As a writer, perhaps the hardest part of the process is figuring out the ending. You want to give everyone a satisfying conclusion, but not one the audience can see coming a mile away. You want to tie things up, but you don't want the bow to be so perfect it doesn't look tied by human hands. Finding the balance between a happy ending and a cloying one is incredibly delicate, and more often than not the former cannot avoid being the latter. We want to hold onto optimism that things can be better than they are, so this is natural.
That is fiction, but we live in fact. In life, we do not get to write the ending to our story very often. We don't know when, where, or how the end will come. All we can do is be ready to say we did what we could, what we wanted, and we made peace with our regrets. Some of us will have more issues with that than others.
Saying goodbye, in a musical sense, is much the same. So many artists never fully retire, so they make each album thinking there will be another coming down the line. A true farewell is not so common, which makes evaluating the last statement by an artist a tricky thing. They usually weren't intended to be their final word, so reading messages into them is more about us working through our thoughts about those artists no longer being with us than it is about what they have actually said.
I think about this when I listen to the music of Ronnie James Dio. He stands as a titan of the rock/metal world, but his legacy is a period from 1975-1985, and the remaining time he spent making music is largely considered a long and slow slide into the vast morass of mediocrity.
That changed when Dio reunited with the "Mob Rules" lineup of Black Sabbath in the guise of Heaven & Hell.
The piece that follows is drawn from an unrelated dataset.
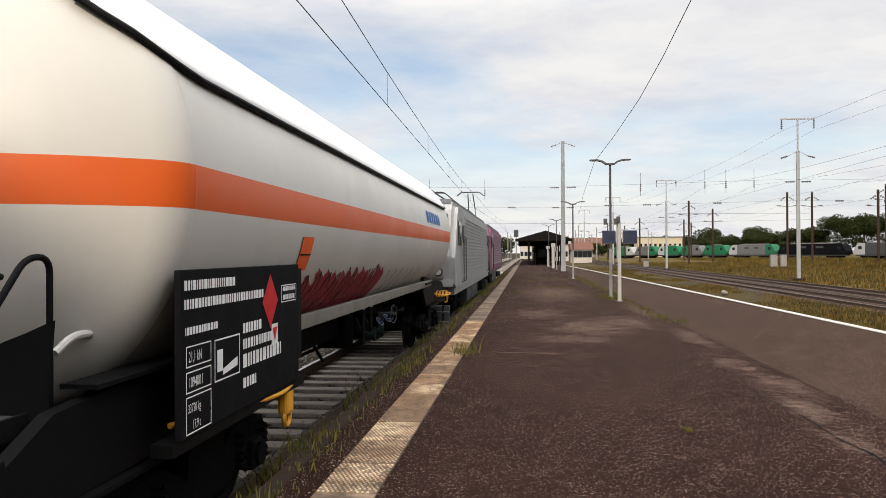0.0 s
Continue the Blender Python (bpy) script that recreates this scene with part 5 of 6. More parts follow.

They were a celebration of music that had gotten lost as the public image of Black Sabbath had been reduced (and we know why) to merely the Ozzy years. The live album/DVD performance at Radio City Music Hall was a document of a great band reminding us how much they accomplished in just three albums, and giving us cause to wonder 'What if?'
Those memories were powerful, and we weren't ready to say farewell to that music just yet. The band made a new album, which may have been intended to be merely the start of a new chapter, but instead became the final testament of Dio's career. For that reason, it is a critically important record. It is also a record that was critically viewed, often depicted as a disappointment that left a sour taste in the mouths of many who were ecstatic over the reunion and tour leading up to the record.
We don't always know what the end will be, but there is something poetic about the last song on Dio's last album being titled "Breaking Into Heaven". After decades of singing about knights, the fight, and the power of metal, Dio's last words were about storming Heaven for an eternal reward.
The song tells a story of angels (demons?) waging an assault to be let back into Heaven, as the doors were closed behind them when they were exiled. It is an allegory about mercy, as the God we are taught about is said to have an infinite supply, and yet so many followers are consumed with the inevitability of Hell. The math of the whole thing never added up. The worst among us could (depending on particular denomination) ask for forgiveness after a life of sin and be forgiven, while a good person who made a mistake before they could atone would be punished. We are all made in God's image, which would mean sin is a part of God's nature, and yet we are treated as needing salvation for being exactly what we were created to be.
According to that theology, there are two endings to our story. Here on earth, we are able to see infinite gradations between the two extremes. When it comes to Ronnie James Dio, I find "The Devil You Know" a fitting epilogue. It was a record where Dio wanted to tell us stories, wanted to pull upon the threads of our minds as much as our metallic heartstrings. The people who criticize it for being slow are missing the point; the album was intended to draw out the drama and watch it slowly drip down the dagger that had been run through our hearts.
Dio was very much one of the bright lights the character in "Stargazer" would have been watching in the night sky. He burned bright, he led the way, and then one day that light was gone. Maybe we noticed it had grown dimmer, but we didn't realize how bright that fire still was against the blackness of the empty sky until it was gone.
Ronnie James Dio was never the biggest star in metal, but he was perhaps the one who was most joyous about being able to make music. His greatest legacy is that being the biggest star doesn't mean you will last longer than any other. The stardust we leave behind is all the same.
Even after fifteen years, we're still finding it everywhere we look.